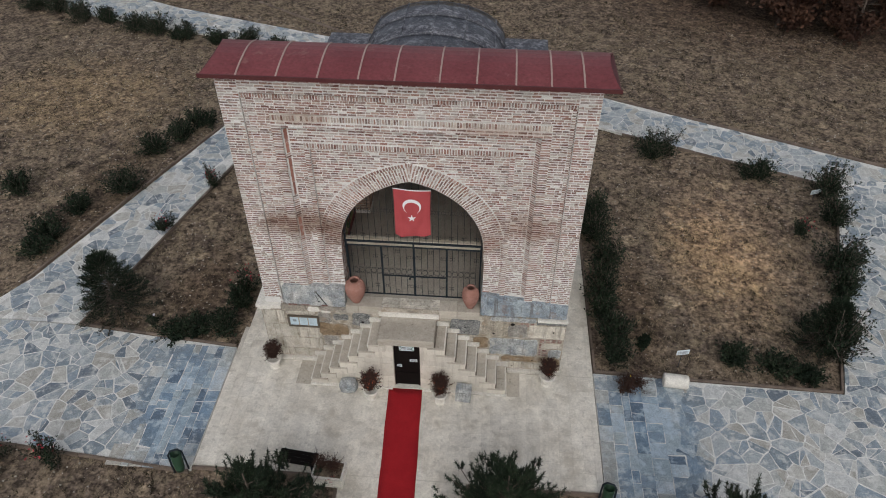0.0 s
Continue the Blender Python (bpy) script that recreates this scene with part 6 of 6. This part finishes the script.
# ---- crazy paving ----
def jagged(poly, j, step=0.16):
    """The polygon with its edges cut up and uneven."""
    out = []
    for (x0, y0), (x1, y1) in zip(poly, poly[1:] + poly[:1]):
        n = max(1, int(math.hypot(x1 - x0, y1 - y0) / step))
        out += [(x0 + (x1 - x0) * k / n + rng.uniform(-j, j), y0 + (y1 - y0) * k / n + rng.uniform(-j, j)) for k in range(n)]
    return out


def split(poly, gap):
    """The polygon cut in two by a crooked line through its middle."""
    c = (sum(q[0] for q in poly) / len(poly), sum(q[1] for q in poly) / len(poly))
    w = rng.uniform(0, math.pi)
    e = (c[0] + math.cos(w), c[1] + math.sin(w))
    o = (-math.sin(w) * gap, math.cos(w) * gap)
    return [p for p in (clip(poly, (c[0] + o[0], c[1] + o[1]), (e[0] + o[0], e[1] + o[1])), clip(poly, (e[0] - o[0], e[1] - o[1]), (c[0] - o[0], c[1] - o[1]))) if len(p) > 2]


n_stone = 0
rest = Shape()
for ri, region in enumerate(REGIONS):
    area2 = sum(a[0] * b[1] - b[0] * a[1] for a, b in zip(region, region[1:] + region[:1]))
    if area2 < 0:
        region = region[::-1]
    xs, ys = [p[0] for p in region], [p[1] for p in region]
    cell = 0.50 if ri < 4 else 0.52
    pts = {}
    for i in range(int((max(xs) - min(xs)) / cell) + 3):
        for j in range(int((max(ys) - min(ys)) / cell) + 3):
            pts[i, j] = (min(xs) + (i - 0.5 + rng.uniform(-0.46, 0.46) + 0.5 * (j % 2)) * cell, min(ys) + (j - 0.5 + rng.uniform(-0.46, 0.46)) * cell)
    pts = {k: v for k, v in pts.items() if rng.random() < 0.8}
    for (i, j), p in pts.items():
        if ri < 2 and abs(p[0]) < 8.6:
            continue
        inside = False
        for a, b in zip(region, region[1:] + region[:1]):
            if (a[1] > p[1]) != (b[1] > p[1]) and p[0] < a[0] + (p[1] - a[1]) * (b[0] - a[0]) / (b[1] - a[1]):
                inside = not inside
        if not inside:
            continue
        big = 1.6 * cell
        poly = [(p[0] - big, p[1] - big), (p[0] + big, p[1] - big), (p[0] + big, p[1] + big), (p[0] - big, p[1] + big)]
        gap = rng.uniform(0.008, 0.028)
        for di in range(-3, 4):
            for dj in range(-3, 4):
                q = pts.get((i + di, j + dj))
                if q and (di or dj):
                    d = math.hypot(q[0] - p[0], q[1] - p[1])
                    ux, uy = (q[0] - p[0]) / d, (q[1] - p[1]) / d
                    mx, my = p[0] + ux * (d / 2 - gap), p[1] + uy * (d / 2 - gap)
                    poly = clip(poly, (mx, my), (mx - uy, my + ux))
        convex = [(a, b) for a, b in zip(region, region[1:] + region[:1])]
        for a, b in convex:
            far = (b[0] - a[0]) * (p[1] - a[1]) - (b[1] - a[1]) * (p[0] - a[0])
            if far >= 0:
                poly = clip(poly, a, b)
        if len(poly) < 3:
            continue
        near = ri < 2 and abs(p[0]) < 11.0
        polys = [poly]
        for chance in (0.5, 0.2):
            polys = [q for p_ in polys for q in (split(p_, rng.uniform(0.005, 0.014)) if rng.random() < chance and len(p_) > 3 else [p_])]
        if ri < 3:
            polys = [jagged(p_, 0.014) for p_ in polys]
        for poly in polys:
            if len(poly) < 3:
                continue
            h = 0.05 + rng.uniform(-0.004, 0.004)
            if near and n_stone < 200:
                part("paving_stone", Shape().slab(poly, on_floor(-0.05), h, 0.006), slate_m, slate_ground)
                n_stone += 1
            else:
                rest.slab(poly, on_floor(-0.05), h, 0.006 if ri < 3 else 0.0)
for side in (-1, 1):
    x = 6.28 if side < 0 else 6.08
    while x < 8.75:
        w = rng.choice((0.24, 0.34, 0.42, 0.52))
        lo, hi = (-4.58, 0.22) if side < 0 else (-4.95, 0.0)
        y = lo - rng.uniform(0, 0.3)
        while y < hi:
            ln = rng.choice((0.3, 0.42, 0.55, 0.75, 1.0))
            a, b = max(lo, y), min(hi, y + ln)
            if b - a > 0.06:
                skew = rng.uniform(-0.05, 0.05)
                poly = rough_rect(side * (x + 0.007), side * (x + w - 0.007), a + 0.008, b - 0.008, 0.012 if x < 7.6 else 0.03)
                poly = jagged([(u, v + skew * (abs(u) - x)) for u, v in poly], 0.007)
                h = 0.05 + rng.uniform(-0.004, 0.004)
                if n_stone < 300:
                    part("paving_stone", Shape().slab(poly, on_floor(-0.05), h, 0.006), slate_m, slate_ground)
                    n_stone += 1
                else:
                    rest.slab(poly, on_floor(-0.05), h, 0.006)
            y += ln
        x += w
part("paving_stones", rest, slate_m, slate_ground, "", False, "stuff")

# ---- dry grass on the beds ----
def paved(x, y):
    if -6.3 < x < 6.2 and -4.6 < y < 11.6:
        return True
    if -1.9 < x < 2.1 and y < -4:
        return True
    for region in REGIONS:
        inside = False
        for a, b in zip(region, region[1:] + region[:1]):
            if (a[1] > y) != (b[1] > y) and x < a[0] + (y - a[1]) * (b[0] - a[0]) / (b[1] - a[1]):
                inside = not inside
        if inside:
            return True
    return False


s = Shape()
for _ in range(95000):
    x, y = rng.uniform(-26, 24), rng.uniform(-8, 30)
    if noise.noise((x * 0.5, y * 0.5, 2)) + 0.9 * noise.noise((x * 1.7, y * 1.7, 5)) < 0.05 or paved(x, y):
        continue
    z = ground_height(x, y)
    for _ in range(5):
        a = rng.uniform(0, 6.28)
        ln, h = rng.uniform(0.04, 0.16), rng.uniform(0.02, 0.09)
        ox, oy = x + rng.gauss(0, 0.06), y + rng.gauss(0, 0.06)
        s.v += [(ox - 0.009 * math.sin(a), oy + 0.009 * math.cos(a), z - 0.01), (ox + 0.009 * math.sin(a), oy - 0.009 * math.cos(a), z - 0.01), (ox + ln * math.cos(a), oy + ln * math.sin(a), z + h)]
        s.f.append((len(s.v) - 3, len(s.v) - 2, len(s.v) - 1))
weeds = Shape()
for _ in range(9000):
    x, y = rng.uniform(-26, 26), rng.uniform(-8, 32)
    if noise.noise((x * 0.45, y * 0.45, 9)) + 0.7 * noise.noise((x * 1.9, y * 1.9, 4)) < 0.12 or paved(x, y):
        continue
    z, w = ground_height(x, y), rng.uniform(0.08, 0.20)
    for _ in range(16):
        a, r = rng.uniform(0, 6.28), w * rng.random()
        ox, oy, ln, h = x + r * math.cos(a), y + r * math.sin(a), rng.uniform(0.03, 0.10), rng.uniform(0.03, 0.13)
        weeds.v += [(ox - 0.013 * math.sin(a), oy + 0.013 * math.cos(a), z - 0.01), (ox + 0.013 * math.sin(a), oy - 0.013 * math.cos(a), z - 0.01), (ox + ln * math.cos(a), oy + ln * math.sin(a), z + h)]
        weeds.f.append((len(weeds.v) - 3, len(weeds.v) - 2, len(weeds.v) - 1))
tagged(new("dead_weeds", weeds.mesh("dead_weeds", weed_m)), "dark dead weeds tufted over the dry soil", "weeds", "", "stuff")
grass_ob = new("dry_grass", s.mesh("dry_grass", straw_m))
tagged(grass_ob, "withered straw coloured grass on the dry beds", "grass", "", "stuff")
s = Shape()
for _ in range(13000):
    x, y = rng.uniform(-24, 24), rng.uniform(-9, 28)
    if paved(x, y):
        continue
    z = ground_height(x, y)
    r = rng.uniform(0.012, 0.042)
    s.v += [(x - r, y - r * 0.6, z), (x + r, y - r, z), (x + r * 0.5, y + r, z), (x, y, z + r)]
    k = len(s.v)
    s.f += [(k - 4, k - 3, k - 1), (k - 3, k - 2, k - 1), (k - 2, k - 4, k - 1)]
peb = new("pebbles", s.mesh("pebbles", gravel_m))
tagged(peb, "small grey stones scattered on the soil", "pebbles", "", "stuff")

────────────────────

- Set task: Using the listing above, return all lines where the word "part" occurs.

- Solution for this task:
Continue the Blender Python (bpy) script that recreates this scene with part 6 of 6. This part finishes the script.
                part("paving_stone", Shape().slab(poly, on_floor(-0.05), h, 0.006), slate_m, slate_ground)
                    part("paving_stone", Shape().slab(poly, on_floor(-0.05), h, 0.006), slate_m, slate_ground)
part("paving_stones", rest, slate_m, slate_ground, "", False, "stuff")